Task to carry out: Emit the data below verbatim, stripping out any pictures.
* START Given material *
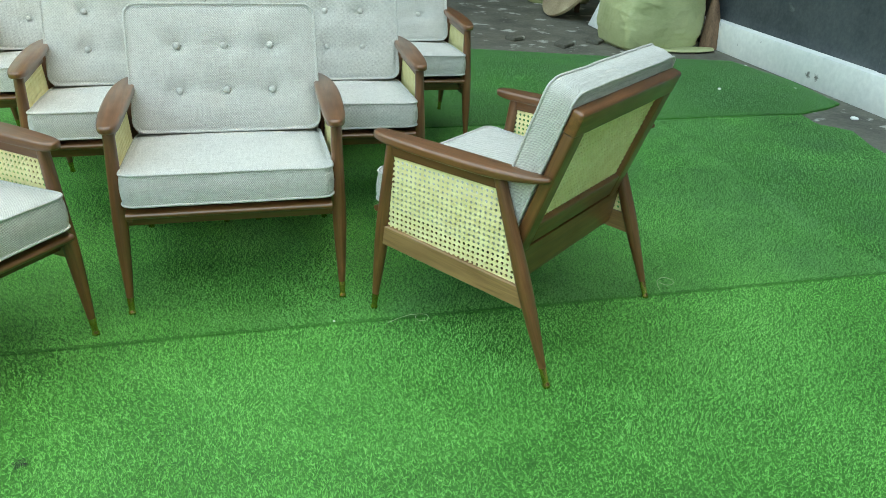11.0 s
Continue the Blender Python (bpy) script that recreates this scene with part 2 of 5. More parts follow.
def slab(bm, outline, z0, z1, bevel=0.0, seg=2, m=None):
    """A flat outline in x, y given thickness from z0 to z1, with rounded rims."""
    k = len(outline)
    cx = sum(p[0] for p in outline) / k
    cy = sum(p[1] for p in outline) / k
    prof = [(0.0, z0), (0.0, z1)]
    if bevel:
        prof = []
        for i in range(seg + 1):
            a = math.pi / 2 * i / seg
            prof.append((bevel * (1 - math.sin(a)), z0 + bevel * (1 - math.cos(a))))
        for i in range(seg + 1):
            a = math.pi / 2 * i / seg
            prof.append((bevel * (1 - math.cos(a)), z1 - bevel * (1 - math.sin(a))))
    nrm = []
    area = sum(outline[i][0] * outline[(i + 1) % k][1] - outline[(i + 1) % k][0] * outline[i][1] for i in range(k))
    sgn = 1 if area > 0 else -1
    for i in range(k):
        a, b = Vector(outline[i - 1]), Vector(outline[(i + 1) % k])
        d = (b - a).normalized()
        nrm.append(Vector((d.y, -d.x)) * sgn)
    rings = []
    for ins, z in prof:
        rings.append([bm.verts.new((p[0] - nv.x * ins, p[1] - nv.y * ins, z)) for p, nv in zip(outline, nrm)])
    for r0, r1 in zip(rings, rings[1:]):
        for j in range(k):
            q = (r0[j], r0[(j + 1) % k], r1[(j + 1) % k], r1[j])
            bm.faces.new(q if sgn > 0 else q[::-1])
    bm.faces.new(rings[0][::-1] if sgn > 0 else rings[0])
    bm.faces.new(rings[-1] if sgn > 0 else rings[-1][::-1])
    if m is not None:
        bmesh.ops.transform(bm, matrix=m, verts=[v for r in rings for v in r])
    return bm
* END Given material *
Expected answer:
11.0 s
Continue the Blender Python (bpy) script that recreates this scene with part 2 of 5. More parts follow.
def slab(bm, outline, z0, z1, bevel=0.0, seg=2, m=None):
    """A flat outline in x, y given thickness from z0 to z1, with rounded rims."""
    k = len(outline)
    cx = sum(p[0] for p in outline) / k
    cy = sum(p[1] for p in outline) / k
    prof = [(0.0, z0), (0.0, z1)]
    if bevel:
        prof = []
        for i in range(seg + 1):
            a = math.pi / 2 * i / seg
            prof.append((bevel * (1 - math.sin(a)), z0 + bevel * (1 - math.cos(a))))
        for i in range(seg + 1):
            a = math.pi / 2 * i / seg
            prof.append((bevel * (1 - math.cos(a)), z1 - bevel * (1 - math.sin(a))))
    nrm = []
    area = sum(outline[i][0] * outline[(i + 1) % k][1] - outline[(i + 1) % k][0] * outline[i][1] for i in range(k))
    sgn = 1 if area > 0 else -1
    for i in range(k):
        a, b = Vector(outline[i - 1]), Vector(outline[(i + 1) % k])
        d = (b - a).normalized()
        nrm.append(Vector((d.y, -d.x)) * sgn)
    rings = []
    for ins, z in prof:
        rings.append([bm.verts.new((p[0] - nv.x * ins, p[1] - nv.y * ins, z)) for p, nv in zip(outline, nrm)])
    for r0, r1 in zip(rings, rings[1:]):
        for j in range(k):
            q = (r0[j], r0[(j + 1) % k], r1[(j + 1) % k], r1[j])
            bm.faces.new(q if sgn > 0 else q[::-1])
    bm.faces.new(rings[0][::-1] if sgn > 0 else rings[0])
    bm.faces.new(rings[-1] if sgn > 0 else rings[-1][::-1])
    if m is not None:
        bmesh.ops.transform(bm, matrix=m, verts=[v for r in rings for v in r])
    return bm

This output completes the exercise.